Hansen, 940 F.2d at 977.
44 Fed.Appx. 654 (5th Cir. 2002) (unpublished); see also Hansen, 940 F.2d at 977.
Here, PepsiCo endorsed and administered the Plan when it placed its imprimatur on the Plan, which was titled PepsiCo Employee Health Care Program. Further, PepsiCo participated in the Plan's administration by reserving, rather than vesting in the insurer, exclusive discretion to construe and interpret the Plan's terms, and by designating the PepsiCo Administration Committee to oversee the Plan's implementation. This involvement by PepsiCo means that the third restriction was not satisfied and, therefore, the safe harbor provision does not apply. Further, this violation is dispositive: all four restrictions must be met to invoke the Safe Harbor Clause. The Court concludes, therefore, that the Plan does not fall under the safe harbor provision.
ERISA Preemption
Plaintiff's final contention is that his declaratory judgment claim is not subject to ERISA preemption and, therefore, removal was improper. A determination that ERISA preempts Plaintiff's state law claim is unnecessary for federal jurisdiction. To the contrary, a federal court has exclusive jurisdiction over any action brought to recover benefits or enforce rights under the terms of an ERISA plan, regardless of whether a plaintiff's state law claims are subject to preemption. Accordingly, the Court solely addresses whether Plaintiff seeks to recover benefits or enforce rights under an ERISA plan, without now reaching the preemption issue.

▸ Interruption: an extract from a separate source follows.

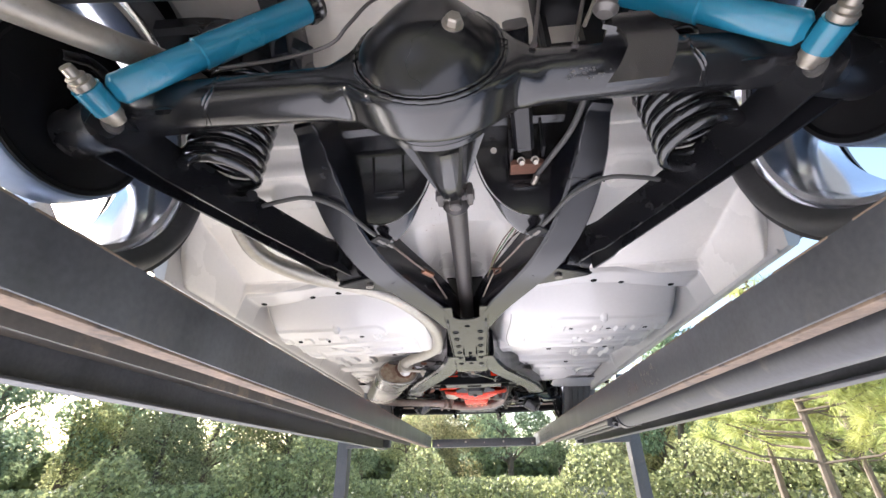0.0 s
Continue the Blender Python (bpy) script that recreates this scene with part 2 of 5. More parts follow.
def part(name, bm, mat, parent=None, label="", smooth=35):
    """Links a bmesh, in world places, as one mesh object under a thing or a part."""
    bmesh.ops.translate(bm, vec=(0, AHEAD, 0), verts=bm.verts)
    bmesh.ops.recalc_face_normals(bm, faces=bm.faces)
    me = bpy.data.meshes.new(name)
    bm.to_mesh(me)
    bm.free()
    if smooth:
        me.polygons.foreach_set("use_smooth", [True] * len(me.polygons))
        me.set_sharp_from_angle(angle=radians(smooth))
    me.materials.append(mat)
    ob = new(name, me)
    if parent is not None:
        ob.parent = parent
        ob.matrix_parent_inverse = base_of(parent)
    if label:
        ob["label"] = label
    return ob


def base_of(ob):
    """Undoes the place of a top-level Empty; parts are built in world places and stand at the origin."""
    return ob.matrix_basis.inverted() if ob.parent is None else Matrix.Identity(4)


def box(bm, x0, x1, y0, y1, z0, z1, bevel=0.0, turn=None):
    r = bmesh.ops.create_cube(bm, size=1)
    vs = r["verts"]
    bmesh.ops.scale(bm, vec=(abs(x1 - x0), abs(y1 - y0), abs(z1 - z0)), verts=vs)
    if bevel:
        es = list({e for v in vs for e in v.link_edges})
        rr = bmesh.ops.bevel(bm, geom=es, offset=bevel, segments=2, affect='EDGES', profile=0.6)
        vs = list({v for f in rr["faces"] for v in f.verts} | {v for v in vs if v.is_valid})
    if turn is not None:
        bmesh.ops.transform(bm, matrix=turn, verts=vs)
    bmesh.ops.translate(bm, vec=((x0 + x1) / 2, (y0 + y1) / 2, (z0 + z1) / 2), verts=vs)
    return vs


def curve_points(pts, steps=6):
    """A smooth run through pts (Catmull-Rom)."""
    p = [Vector(q) for q in pts]
    p = [p[0] * 2 - p[1]] + p + [p[-1] * 2 - p[-2]]
    out = []
    for i in range(1, len(p) - 2):
        for k in range(steps):
            t = k / steps
            a, b, c, d = p[i - 1], p[i], p[i + 1], p[i + 2]
            out.append(0.5 * ((2 * b) + (c - a) * t + (2 * a - 5 * b + 4 * c - d) * t * t + (3 * b - a - 3 * c + d) * t ** 3))
    out.append(p[-2])
    return out


def sweep(bm, path, ring, up=(0, 0, 1), scale=None, cap=True):
    """Sweeps a closed ring of (side, up) pairs along a path; keeps its top towards up."""
    rows = []
    n = len(path)
    for i, q in enumerate(path):
        d = (path[min(i + 1, n - 1)] - path[max(i - 1, 0)]).normalized()
        side = d.cross(Vector(up))
        side = side.normalized() if side.length > 1e-4 else Vector((1, 0, 0))
        v = side.cross(d).normalized()
        k = scale(i / (n - 1)) if scale else 1.0
        kx, ky = k if isinstance(k, tuple) else (k, k)
        rows.append([bm.verts.new(q + side * a * kx + v * b * ky) for a, b in ring])
    m = len(ring)
    for r0, r1 in zip(rows, rows[1:]):
        for j in range(m):
            bm.faces.new((r0[j], r0[(j + 1) % m], r1[(j + 1) % m], r1[j]))
    if cap:
        bm.faces.new(rows[0])
        bm.faces.new(rows[-1])
    return rows


def circle(r, n=14):
    return [(r * math.cos(2 * math.pi * i / n), r * math.sin(2 * math.pi * i / n)) for i in range(n)]


def rect(w, h, c=0.006):
    """A rectangle w by h with cut corners."""
    a, b = w / 2, h / 2
    return [(a - c, -b), (a, -b + c), (a, b - c), (a - c, b), (-a + c, b), (-a, b - c), (-a, -b + c), (-a + c, -b)]


def tube(bm, pts, r, n=14, steps=6, smooth=True):
    path = curve_points(pts, steps) if smooth and len(pts) > 2 else [Vector(q) for q in pts]
    up = (0, 0, 1)
    d = (path[-1] - path[0]).normalized()
    if abs(d.z) > 0.8:
        up = (0, 1, 0)
    return sweep(bm, path, circle(r, n), up)


def lathe(bm, origin, axis, profile, n=32, cap=True):
    """Turns (along, radius) pairs round an axis from origin."""
    axis = Vector(axis).normalized()
    u = axis.orthogonal().normalized()
    w = axis.cross(u)
    o = Vector(origin)
    rows = []
    for h, r in profile:
        rows.append([bm.verts.new(o + axis * h + (u * math.cos(2 * math.pi * i / n) + w * math.sin(2 * math.pi * i / n)) * max(r, 1e-4)) for i in range(n)])
    for a, b in zip(rows, rows[1:]):
        for j in range(n):
            bm.faces.new((a[j], a[(j + 1) % n], b[(j + 1) % n], b[j]))
    if cap:
        bm.faces.new(rows[0])
        bm.faces.new(rows[-1])
    return rows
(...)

Here, Plaintiff filed a declaratory judgment action to invalidate PepsiCo's subrogation claim regarding benefits paid by PepsiCo under the Plan. Because Plaintiff is enforcing his alleged right to benefits under an ERISA plan, and asking the Court to construe the subrogation provision in that plan, this Court has exclusive jurisdiction over the action.
The Court finds removal was proper and, therefore, Plaintiff's Motion to Remand is DENIED.